### Collected data
%%

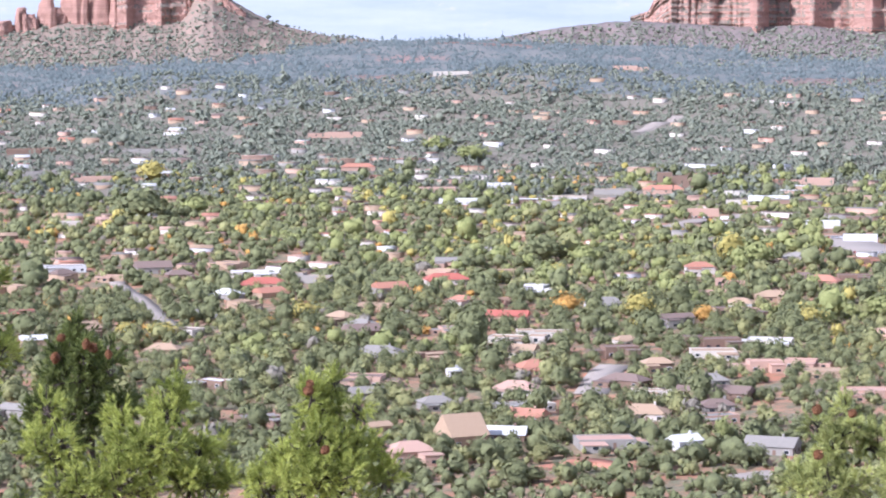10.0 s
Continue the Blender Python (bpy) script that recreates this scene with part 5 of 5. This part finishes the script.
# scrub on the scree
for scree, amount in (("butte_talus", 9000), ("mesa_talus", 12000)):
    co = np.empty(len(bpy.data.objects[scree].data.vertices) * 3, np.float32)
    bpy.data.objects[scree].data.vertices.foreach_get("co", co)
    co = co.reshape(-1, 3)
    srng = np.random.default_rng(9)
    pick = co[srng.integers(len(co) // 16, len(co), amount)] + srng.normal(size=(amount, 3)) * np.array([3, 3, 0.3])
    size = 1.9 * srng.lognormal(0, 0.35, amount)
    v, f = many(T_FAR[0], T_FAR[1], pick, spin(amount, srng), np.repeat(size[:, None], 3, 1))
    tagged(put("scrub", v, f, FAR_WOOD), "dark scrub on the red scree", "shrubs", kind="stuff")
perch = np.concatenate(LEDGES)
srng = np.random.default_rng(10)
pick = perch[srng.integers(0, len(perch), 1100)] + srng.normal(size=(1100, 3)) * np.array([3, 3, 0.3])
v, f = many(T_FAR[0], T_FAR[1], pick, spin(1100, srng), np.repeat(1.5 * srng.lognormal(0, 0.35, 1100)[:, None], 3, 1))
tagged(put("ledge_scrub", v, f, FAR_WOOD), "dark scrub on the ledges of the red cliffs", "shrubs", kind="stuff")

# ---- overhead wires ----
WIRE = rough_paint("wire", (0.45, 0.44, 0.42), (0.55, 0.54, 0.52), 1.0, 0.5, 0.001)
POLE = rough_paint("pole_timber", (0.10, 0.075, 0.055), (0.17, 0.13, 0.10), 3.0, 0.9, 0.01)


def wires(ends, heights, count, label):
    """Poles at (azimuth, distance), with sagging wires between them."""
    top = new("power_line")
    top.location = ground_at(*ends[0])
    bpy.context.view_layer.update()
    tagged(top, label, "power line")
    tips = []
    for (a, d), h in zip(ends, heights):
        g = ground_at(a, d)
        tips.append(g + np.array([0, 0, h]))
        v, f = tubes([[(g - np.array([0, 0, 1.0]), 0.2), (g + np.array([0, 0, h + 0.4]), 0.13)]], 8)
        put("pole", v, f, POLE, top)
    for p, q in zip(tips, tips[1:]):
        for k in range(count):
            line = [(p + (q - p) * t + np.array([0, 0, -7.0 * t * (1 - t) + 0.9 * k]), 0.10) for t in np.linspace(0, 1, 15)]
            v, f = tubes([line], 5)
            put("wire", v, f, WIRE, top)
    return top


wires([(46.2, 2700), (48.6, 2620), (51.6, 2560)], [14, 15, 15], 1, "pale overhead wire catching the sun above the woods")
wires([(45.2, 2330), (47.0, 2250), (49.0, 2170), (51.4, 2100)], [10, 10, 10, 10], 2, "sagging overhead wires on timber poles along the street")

%%

### Problem details
All the material shown above is to be copied exactly, with no pictures carried over.

### Solution to this exercise
10.0 s
Continue the Blender Python (bpy) script that recreates this scene with part 5 of 5. This part finishes the script.
# scrub on the scree
for scree, amount in (("butte_talus", 9000), ("mesa_talus", 12000)):
    co = np.empty(len(bpy.data.objects[scree].data.vertices) * 3, np.float32)
    bpy.data.objects[scree].data.vertices.foreach_get("co", co)
    co = co.reshape(-1, 3)
    srng = np.random.default_rng(9)
    pick = co[srng.integers(len(co) // 16, len(co), amount)] + srng.normal(size=(amount, 3)) * np.array([3, 3, 0.3])
    size = 1.9 * srng.lognormal(0, 0.35, amount)
    v, f = many(T_FAR[0], T_FAR[1], pick, spin(amount, srng), np.repeat(size[:, None], 3, 1))
    tagged(put("scrub", v, f, FAR_WOOD), "dark scrub on the red scree", "shrubs", kind="stuff")
perch = np.concatenate(LEDGES)
srng = np.random.default_rng(10)
pick = perch[srng.integers(0, len(perch), 1100)] + srng.normal(size=(1100, 3)) * np.array([3, 3, 0.3])
v, f = many(T_FAR[0], T_FAR[1], pick, spin(1100, srng), np.repeat(1.5 * srng.lognormal(0, 0.35, 1100)[:, None], 3, 1))
tagged(put("ledge_scrub", v, f, FAR_WOOD), "dark scrub on the ledges of the red cliffs", "shrubs", kind="stuff")

# ---- overhead wires ----
WIRE = rough_paint("wire", (0.45, 0.44, 0.42), (0.55, 0.54, 0.52), 1.0, 0.5, 0.001)
POLE = rough_paint("pole_timber", (0.10, 0.075, 0.055), (0.17, 0.13, 0.10), 3.0, 0.9, 0.01)


def wires(ends, heights, count, label):
    """Poles at (azimuth, distance), with sagging wires between them."""
    top = new("power_line")
    top.location = ground_at(*ends[0])
    bpy.context.view_layer.update()
    tagged(top, label, "power line")
    tips = []
    for (a, d), h in zip(ends, heights):
        g = ground_at(a, d)
        tips.append(g + np.array([0, 0, h]))
        v, f = tubes([[(g - np.array([0, 0, 1.0]), 0.2), (g + np.array([0, 0, h + 0.4]), 0.13)]], 8)
        put("pole", v, f, POLE, top)
    for p, q in zip(tips, tips[1:]):
        for k in range(count):
            line = [(p + (q - p) * t + np.array([0, 0, -7.0 * t * (1 - t) + 0.9 * k]), 0.10) for t in np.linspace(0, 1, 15)]
            v, f = tubes([line], 5)
            put("wire", v, f, WIRE, top)
    return top


wires([(46.2, 2700), (48.6, 2620), (51.6, 2560)], [14, 15, 15], 1, "pale overhead wire catching the sun above the woods")
wires([(45.2, 2330), (47.0, 2250), (49.0, 2170), (51.4, 2100)], [10, 10, 10, 10], 2, "sagging overhead wires on timber poles along the street")